Stated goal: Beginning with the opening line of the entries, return every line through the one containing "turn = (Vector(target)", both included, and nothing else. Omit pictures.

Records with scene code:
━━━━━━━━━━

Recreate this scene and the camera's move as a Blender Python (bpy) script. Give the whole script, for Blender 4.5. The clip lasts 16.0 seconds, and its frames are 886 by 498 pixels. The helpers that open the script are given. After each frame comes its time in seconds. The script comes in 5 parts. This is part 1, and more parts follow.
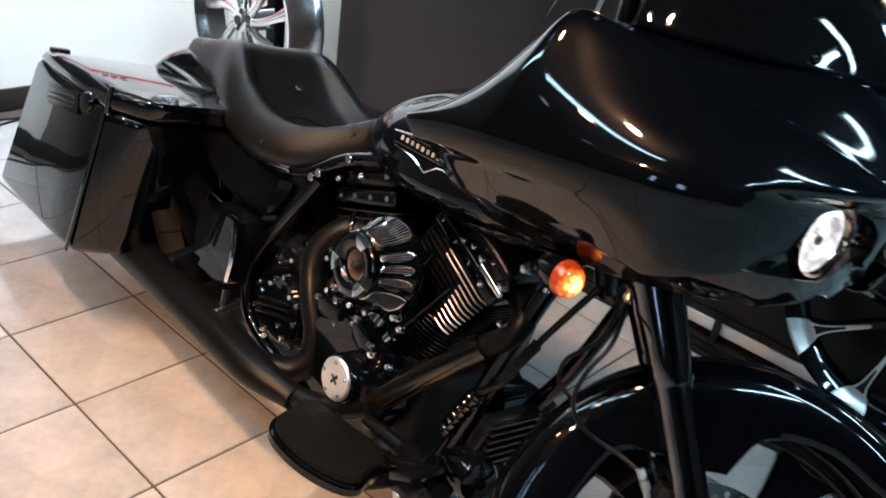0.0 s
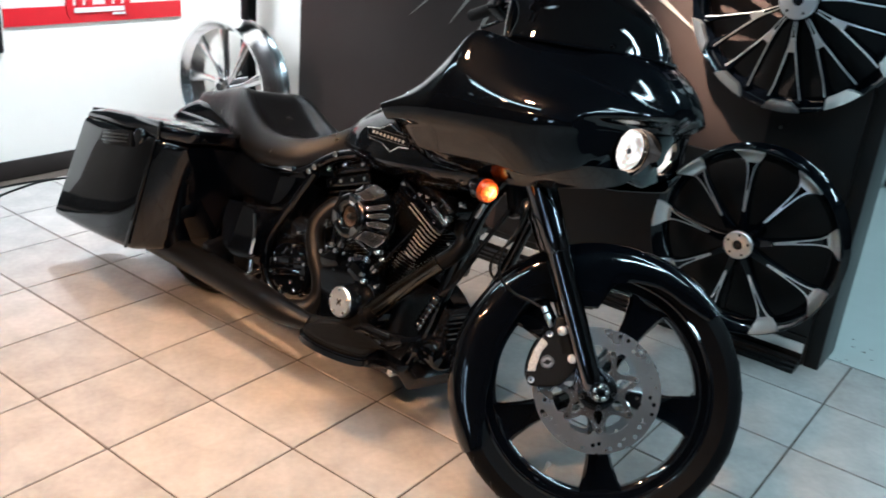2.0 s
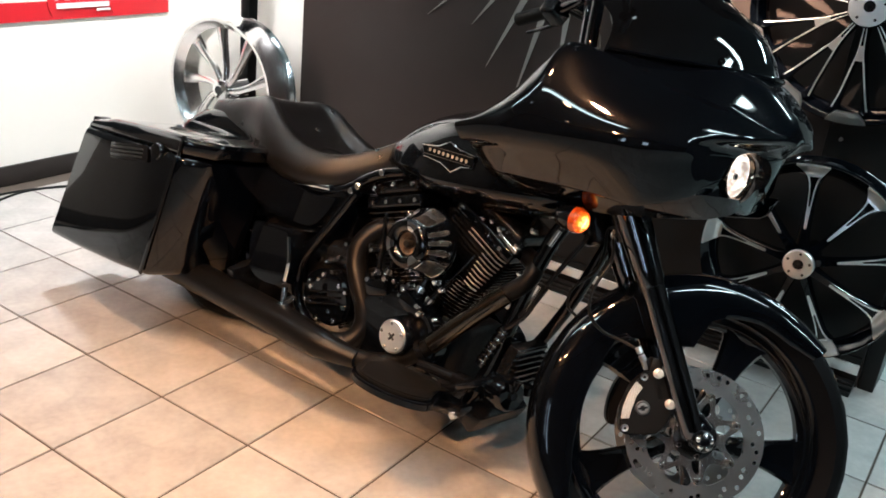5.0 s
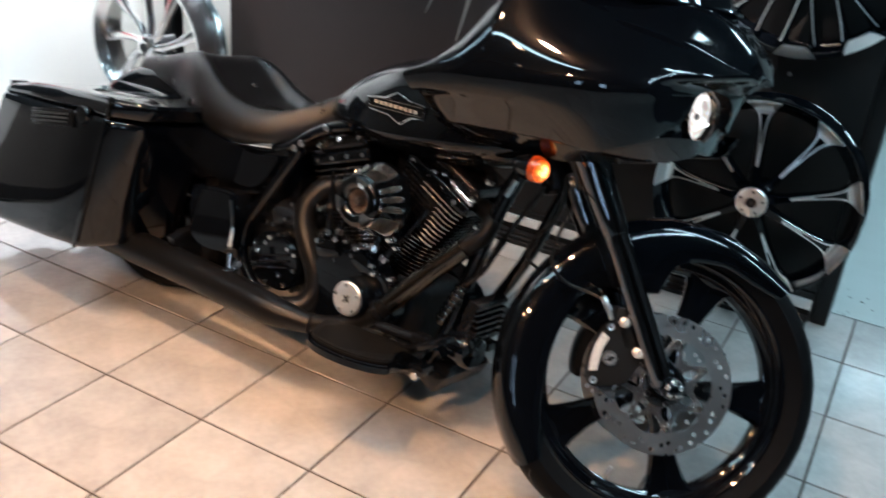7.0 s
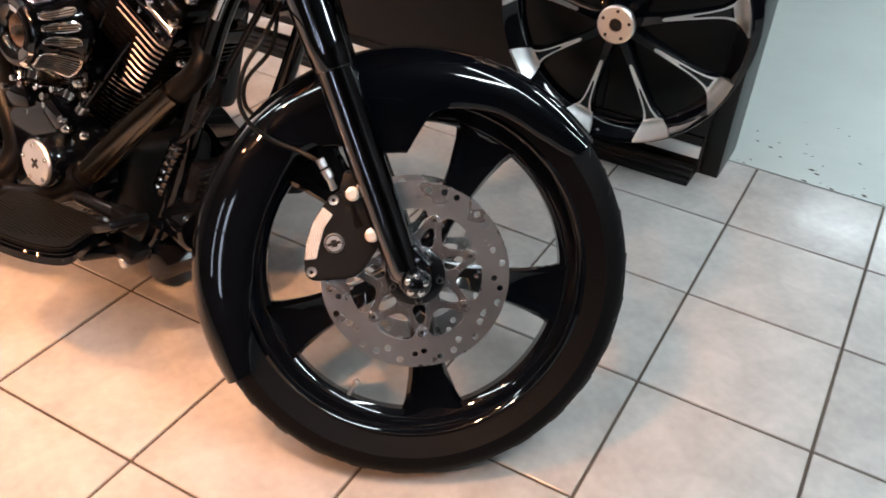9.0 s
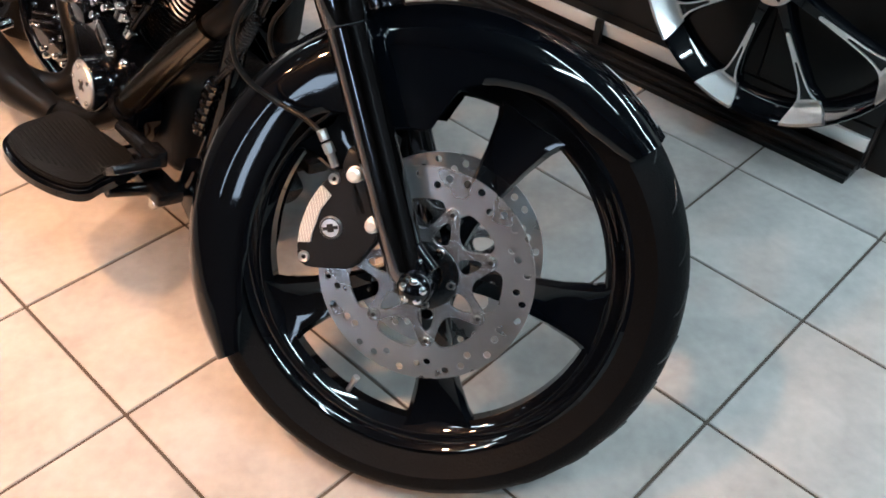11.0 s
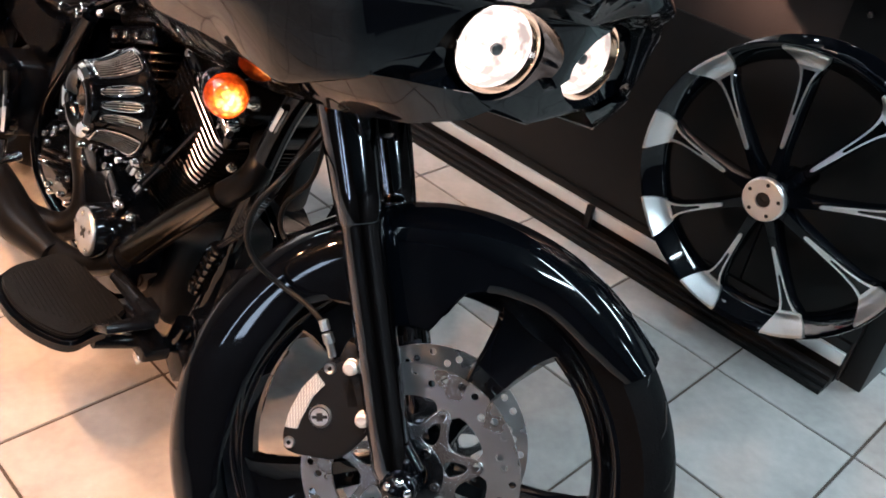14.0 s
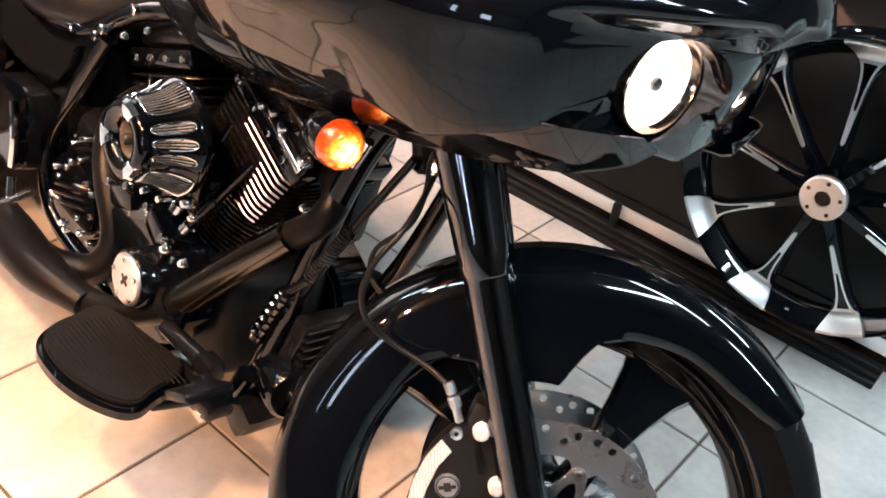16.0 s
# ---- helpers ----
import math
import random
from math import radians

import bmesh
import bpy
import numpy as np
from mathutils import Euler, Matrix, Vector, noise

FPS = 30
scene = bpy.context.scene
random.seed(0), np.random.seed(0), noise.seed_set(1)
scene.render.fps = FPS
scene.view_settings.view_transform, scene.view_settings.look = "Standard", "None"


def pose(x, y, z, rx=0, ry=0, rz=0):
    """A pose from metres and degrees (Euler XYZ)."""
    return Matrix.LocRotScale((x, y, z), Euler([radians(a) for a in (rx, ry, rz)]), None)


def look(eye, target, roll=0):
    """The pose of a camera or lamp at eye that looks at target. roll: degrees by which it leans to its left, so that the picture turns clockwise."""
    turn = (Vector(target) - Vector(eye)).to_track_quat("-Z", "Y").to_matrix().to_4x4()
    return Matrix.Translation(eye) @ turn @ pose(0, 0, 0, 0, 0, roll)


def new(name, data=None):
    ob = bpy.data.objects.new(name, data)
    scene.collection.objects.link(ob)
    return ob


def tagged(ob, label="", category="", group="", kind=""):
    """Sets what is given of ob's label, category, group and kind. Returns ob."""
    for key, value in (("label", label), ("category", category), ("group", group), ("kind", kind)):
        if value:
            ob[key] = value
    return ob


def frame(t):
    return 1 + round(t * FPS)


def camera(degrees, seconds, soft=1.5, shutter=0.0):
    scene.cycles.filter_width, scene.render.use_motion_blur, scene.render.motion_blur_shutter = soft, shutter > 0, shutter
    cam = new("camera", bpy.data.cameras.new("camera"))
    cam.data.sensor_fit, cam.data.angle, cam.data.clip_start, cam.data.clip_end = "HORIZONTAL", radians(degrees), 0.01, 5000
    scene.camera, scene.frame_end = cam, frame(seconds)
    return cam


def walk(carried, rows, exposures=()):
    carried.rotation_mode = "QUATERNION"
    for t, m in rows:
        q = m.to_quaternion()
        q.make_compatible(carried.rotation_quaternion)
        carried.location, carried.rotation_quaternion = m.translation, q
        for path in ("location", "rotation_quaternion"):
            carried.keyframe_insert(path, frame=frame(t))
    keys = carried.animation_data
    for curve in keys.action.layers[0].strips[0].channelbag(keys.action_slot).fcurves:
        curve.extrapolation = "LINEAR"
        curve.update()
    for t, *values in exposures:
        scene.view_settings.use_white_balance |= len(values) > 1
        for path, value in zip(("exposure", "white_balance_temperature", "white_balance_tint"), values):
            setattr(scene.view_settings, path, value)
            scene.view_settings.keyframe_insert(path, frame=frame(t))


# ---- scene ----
cam = camera(52.7, 16.0, soft=1.7, shutter=0.4)
PATH = [
    (0, (0.262, -1.055, 1.367), (-0.864, 0.309, 0.432), 8.8),
    (0.5, (0.465, -1.266, 1.368), (-0.692, 0.141, 0.542), 7.4),
    (1, (0.607, -1.459, 1.4), (-0.587, -0.067, 0.602), 6.4),
    (1.5, (0.739, -1.608, 1.402), (-0.433, -0.196, 0.607), 5.1),
    (2, (0.779, -1.74, 1.415), (-0.307, -0.238, 0.662), 5.3),
    (2.5, (0.708, -1.874, 1.424), (-0.245, -0.278, 0.686), 4.3),
    (3, (0.647, -1.937, 1.421), (-0.3, -0.327, 0.705), 5.6),
    (3.5, (0.603, -1.899, 1.419), (-0.389, -0.313, 0.71), 6.4),
    (4, (0.555, -1.811, 1.418), (-0.51, -0.266, 0.725), 7.4),
    (4.2, (0.518, -1.774, 1.414), (-0.515, -0.226, 0.679), 7.5),
    (6.3, (0.329, -1.698, 1.384), (-0.625, -0.122, 0.606), 5.2),
    (6.5, (0.324, -1.691, 1.39), (-0.628, -0.122, 0.595), 5.3),
    (7, (0.334, -1.672, 1.371), (-0.508, -0.069, 0.521), 5.2),
    (7.5, (0.381, -1.589, 1.329), (-0.262, 0.065, 0.406), 5.5),
    (8, (0.471, -1.422, 1.27), (-0.164, 0.203, 0.292), 5.8),
    (8.2, (0.491, -1.347, 1.244), (-0.138, 0.25, 0.219), 5.1),
    (10.3, (0.62, -0.64, 1.175), (-0.333, 0.52, -0.146), 3.6),
    (10.5, (0.617, -0.639, 1.172), (-0.355, 0.489, -0.163), 2.8),
    (11, (0.622, -0.65, 1.173), (-0.381, 0.455, -0.159), 3.0),
    (11.5, (0.634, -0.66, 1.176), (-0.394, 0.435, -0.146), 3.7),
    (12, (0.626, -0.67, 1.183), (-0.442, 0.411, -0.118), 4.7),
    (12.5, (0.597, -0.651, 1.218), (-0.494, 0.526, 0.025), 7.0),
    (13, (0.58, -0.636, 1.23), (-0.502, 0.587, 0.075), 8.2),
    (13.5, (0.569, -0.646, 1.232), (-0.523, 0.595, 0.107), 9.0),
    (14, (0.555, -0.65, 1.247), (-0.537, 0.617, 0.151), 9.8),
    (14.5, (0.52, -0.654, 1.243), (-0.527, 0.659, 0.157), 10.5),
    (15, (0.436, -0.679, 1.242), (-0.557, 0.669, 0.147), 10.5),
    (15.5, (0.37, -0.716, 1.237), (-0.619, 0.621, 0.126), 9.2),
    (16, (0.292, -0.71, 1.233), (-0.667, 0.637, 0.108), 9.6),
]
walk(cam, [(t, look(eye, target, roll)) for t, eye, target, roll in PATH], exposures=[
    (0.0, -0.22, 5130, 6), (1.0, -0.08, 5400, 4), (2.0, -0.23, 5300, 6), (3.2, -0.25, 5700, 9), (4.0, -0.22, 5900, 10), (6.5, -0.17, 5700, 7), (7.2, -0.20, 5150, 6), (8.0, 0.17, 6450, 24),
    (10.5, 0.10, 6250, 17), (11.1, 0.11, 5750, 14), (12.2, 0.13, 5700, 14), (13.5, 0.12, 5800, 17), (14.5, 0.16, 5850, 18), (15.5, 0.68, 6150, 20), (16.0, 0.83, 6000, 18)])

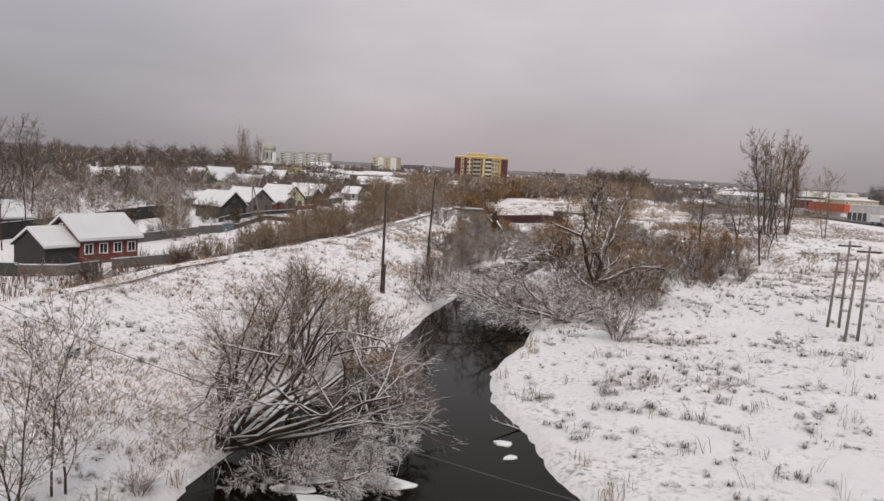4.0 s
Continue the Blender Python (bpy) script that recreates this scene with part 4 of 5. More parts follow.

━━━━━━━━━━

The output:
Recreate this scene and the camera's move as a Blender Python (bpy) script. Give the whole script, for Blender 4.5. The clip lasts 16.0 seconds, and its frames are 886 by 498 pixels. The helpers that open the script are given. After each frame comes its time in seconds. The script comes in 5 parts. This is part 1, and more parts follow.
0.0 s
2.0 s
5.0 s
7.0 s
9.0 s
11.0 s
14.0 s
16.0 s
# ---- helpers ----
import math
import random
from math import radians

import bmesh
import bpy
import numpy as np
from mathutils import Euler, Matrix, Vector, noise

FPS = 30
scene = bpy.context.scene
random.seed(0), np.random.seed(0), noise.seed_set(1)
scene.render.fps = FPS
scene.view_settings.view_transform, scene.view_settings.look = "Standard", "None"


def pose(x, y, z, rx=0, ry=0, rz=0):
    """A pose from metres and degrees (Euler XYZ)."""
    return Matrix.LocRotScale((x, y, z), Euler([radians(a) for a in (rx, ry, rz)]), None)


def look(eye, target, roll=0):
    """The pose of a camera or lamp at eye that looks at target. roll: degrees by which it leans to its left, so that the picture turns clockwise."""
    turn = (Vector(target) - Vector(eye)).to_track_quat("-Z", "Y").to_matrix().to_4x4()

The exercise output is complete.